* **WHAT YOU NEED TO DO**: In the listing below, find the line holding "import random" and the line holding "scene.render.fps = FPS". Write out those two lines and all lines between, exactly, and nothing more.

Begin

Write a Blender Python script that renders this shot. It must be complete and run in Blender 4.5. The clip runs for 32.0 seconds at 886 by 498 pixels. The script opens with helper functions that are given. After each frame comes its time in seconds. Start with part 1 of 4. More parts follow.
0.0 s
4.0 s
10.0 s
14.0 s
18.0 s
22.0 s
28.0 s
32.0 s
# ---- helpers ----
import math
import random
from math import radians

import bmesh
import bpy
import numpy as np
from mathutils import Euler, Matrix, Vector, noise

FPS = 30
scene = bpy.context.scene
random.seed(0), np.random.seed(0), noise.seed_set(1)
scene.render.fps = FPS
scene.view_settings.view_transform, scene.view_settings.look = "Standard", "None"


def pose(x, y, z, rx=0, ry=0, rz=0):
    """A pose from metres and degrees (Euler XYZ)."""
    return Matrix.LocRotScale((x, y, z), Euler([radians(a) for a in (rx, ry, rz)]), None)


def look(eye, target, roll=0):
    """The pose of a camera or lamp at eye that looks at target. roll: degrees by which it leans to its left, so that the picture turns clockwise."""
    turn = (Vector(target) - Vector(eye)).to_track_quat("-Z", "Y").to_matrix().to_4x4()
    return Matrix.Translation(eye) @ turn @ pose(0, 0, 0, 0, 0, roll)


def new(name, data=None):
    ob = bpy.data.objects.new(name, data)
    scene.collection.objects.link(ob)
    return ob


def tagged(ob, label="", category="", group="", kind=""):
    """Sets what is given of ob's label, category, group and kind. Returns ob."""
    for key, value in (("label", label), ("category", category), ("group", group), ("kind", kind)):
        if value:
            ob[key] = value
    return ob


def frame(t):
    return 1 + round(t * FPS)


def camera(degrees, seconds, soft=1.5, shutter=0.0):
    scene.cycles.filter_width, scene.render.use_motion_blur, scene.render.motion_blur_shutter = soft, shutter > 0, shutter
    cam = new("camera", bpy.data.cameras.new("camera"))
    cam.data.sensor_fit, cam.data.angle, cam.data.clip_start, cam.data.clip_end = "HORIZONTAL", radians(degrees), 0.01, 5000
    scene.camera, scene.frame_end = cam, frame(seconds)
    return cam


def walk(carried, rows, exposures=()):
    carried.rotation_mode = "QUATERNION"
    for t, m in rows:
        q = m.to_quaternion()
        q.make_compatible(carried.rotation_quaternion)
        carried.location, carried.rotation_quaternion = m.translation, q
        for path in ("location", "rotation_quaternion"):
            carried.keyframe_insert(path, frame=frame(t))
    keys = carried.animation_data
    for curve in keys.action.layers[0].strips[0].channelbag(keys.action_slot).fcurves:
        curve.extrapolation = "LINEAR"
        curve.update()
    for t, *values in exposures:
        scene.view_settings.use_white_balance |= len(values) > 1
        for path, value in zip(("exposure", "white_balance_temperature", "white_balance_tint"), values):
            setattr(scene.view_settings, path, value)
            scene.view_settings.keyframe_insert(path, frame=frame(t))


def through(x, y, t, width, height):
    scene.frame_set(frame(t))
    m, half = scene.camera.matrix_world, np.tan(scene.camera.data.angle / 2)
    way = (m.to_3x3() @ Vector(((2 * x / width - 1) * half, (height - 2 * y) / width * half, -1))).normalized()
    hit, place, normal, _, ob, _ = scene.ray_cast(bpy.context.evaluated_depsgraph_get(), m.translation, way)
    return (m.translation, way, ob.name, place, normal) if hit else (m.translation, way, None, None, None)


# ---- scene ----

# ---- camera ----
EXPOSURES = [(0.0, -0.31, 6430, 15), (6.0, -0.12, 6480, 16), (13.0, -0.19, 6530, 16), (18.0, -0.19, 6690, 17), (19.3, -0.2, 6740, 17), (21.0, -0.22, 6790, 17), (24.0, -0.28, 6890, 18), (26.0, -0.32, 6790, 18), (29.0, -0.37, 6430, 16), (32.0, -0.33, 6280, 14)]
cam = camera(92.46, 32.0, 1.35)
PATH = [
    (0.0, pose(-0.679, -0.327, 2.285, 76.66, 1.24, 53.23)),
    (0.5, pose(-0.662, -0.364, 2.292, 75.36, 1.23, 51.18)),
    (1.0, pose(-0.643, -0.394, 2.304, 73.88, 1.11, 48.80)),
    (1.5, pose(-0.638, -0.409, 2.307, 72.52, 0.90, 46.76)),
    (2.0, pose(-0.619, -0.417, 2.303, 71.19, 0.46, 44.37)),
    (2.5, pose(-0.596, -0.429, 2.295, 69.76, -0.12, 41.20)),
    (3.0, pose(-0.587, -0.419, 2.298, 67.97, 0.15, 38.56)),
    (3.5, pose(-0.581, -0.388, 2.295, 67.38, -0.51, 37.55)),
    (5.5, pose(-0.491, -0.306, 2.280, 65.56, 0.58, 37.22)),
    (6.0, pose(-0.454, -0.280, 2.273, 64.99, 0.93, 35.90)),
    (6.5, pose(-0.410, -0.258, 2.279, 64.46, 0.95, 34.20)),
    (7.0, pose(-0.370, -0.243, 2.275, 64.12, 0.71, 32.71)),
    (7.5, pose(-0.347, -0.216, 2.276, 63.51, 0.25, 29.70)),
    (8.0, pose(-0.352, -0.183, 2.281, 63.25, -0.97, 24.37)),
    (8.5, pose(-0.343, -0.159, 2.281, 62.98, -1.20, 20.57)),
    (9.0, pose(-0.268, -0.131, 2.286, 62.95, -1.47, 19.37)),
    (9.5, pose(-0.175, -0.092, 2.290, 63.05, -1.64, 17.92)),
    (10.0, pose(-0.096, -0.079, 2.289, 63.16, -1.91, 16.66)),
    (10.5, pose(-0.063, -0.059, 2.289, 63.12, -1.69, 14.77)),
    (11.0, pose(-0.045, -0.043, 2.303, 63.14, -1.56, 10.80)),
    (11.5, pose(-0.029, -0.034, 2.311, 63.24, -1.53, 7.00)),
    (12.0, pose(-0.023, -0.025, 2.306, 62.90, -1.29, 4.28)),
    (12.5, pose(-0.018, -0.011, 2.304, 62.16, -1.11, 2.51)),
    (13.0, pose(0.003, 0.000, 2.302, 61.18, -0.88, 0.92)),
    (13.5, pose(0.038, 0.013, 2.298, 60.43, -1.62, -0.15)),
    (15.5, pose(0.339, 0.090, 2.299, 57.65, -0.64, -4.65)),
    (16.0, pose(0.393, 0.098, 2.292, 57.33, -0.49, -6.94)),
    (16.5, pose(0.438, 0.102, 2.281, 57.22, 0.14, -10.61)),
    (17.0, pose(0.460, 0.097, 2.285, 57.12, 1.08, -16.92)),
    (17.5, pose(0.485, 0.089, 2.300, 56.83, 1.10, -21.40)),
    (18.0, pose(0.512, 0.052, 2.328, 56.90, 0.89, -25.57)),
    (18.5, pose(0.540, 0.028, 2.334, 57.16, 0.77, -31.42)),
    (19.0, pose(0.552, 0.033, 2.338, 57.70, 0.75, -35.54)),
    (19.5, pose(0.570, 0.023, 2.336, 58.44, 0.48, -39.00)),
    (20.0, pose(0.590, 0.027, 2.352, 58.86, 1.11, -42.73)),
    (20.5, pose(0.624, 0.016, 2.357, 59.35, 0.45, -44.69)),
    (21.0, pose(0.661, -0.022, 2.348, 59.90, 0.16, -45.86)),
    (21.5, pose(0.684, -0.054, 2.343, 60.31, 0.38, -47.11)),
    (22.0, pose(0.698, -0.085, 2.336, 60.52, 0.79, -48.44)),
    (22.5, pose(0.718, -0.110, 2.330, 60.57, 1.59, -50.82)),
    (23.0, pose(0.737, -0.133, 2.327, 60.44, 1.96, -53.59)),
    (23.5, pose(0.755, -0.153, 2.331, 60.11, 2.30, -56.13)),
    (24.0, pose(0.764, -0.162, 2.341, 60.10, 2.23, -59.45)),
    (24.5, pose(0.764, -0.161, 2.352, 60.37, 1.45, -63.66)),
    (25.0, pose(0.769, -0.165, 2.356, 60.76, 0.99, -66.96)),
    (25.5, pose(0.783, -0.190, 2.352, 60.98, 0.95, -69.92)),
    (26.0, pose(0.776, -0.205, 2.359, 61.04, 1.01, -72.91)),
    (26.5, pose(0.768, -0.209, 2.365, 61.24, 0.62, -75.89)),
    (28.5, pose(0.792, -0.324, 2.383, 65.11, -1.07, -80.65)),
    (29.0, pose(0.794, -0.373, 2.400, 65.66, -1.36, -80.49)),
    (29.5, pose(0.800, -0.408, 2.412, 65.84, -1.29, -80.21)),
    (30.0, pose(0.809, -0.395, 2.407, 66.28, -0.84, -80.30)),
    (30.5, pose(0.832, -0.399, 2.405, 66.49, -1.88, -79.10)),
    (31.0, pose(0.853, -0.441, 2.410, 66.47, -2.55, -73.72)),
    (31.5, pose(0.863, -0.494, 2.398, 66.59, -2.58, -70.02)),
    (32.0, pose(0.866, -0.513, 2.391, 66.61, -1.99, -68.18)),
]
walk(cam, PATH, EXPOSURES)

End

* **SOLUTION TO THE EXERCISE**:
import random
from math import radians

import bmesh
import bpy
import numpy as np
from mathutils import Euler, Matrix, Vector, noise

FPS = 30
scene = bpy.context.scene
random.seed(0), np.random.seed(0), noise.seed_set(1)
scene.render.fps = FPS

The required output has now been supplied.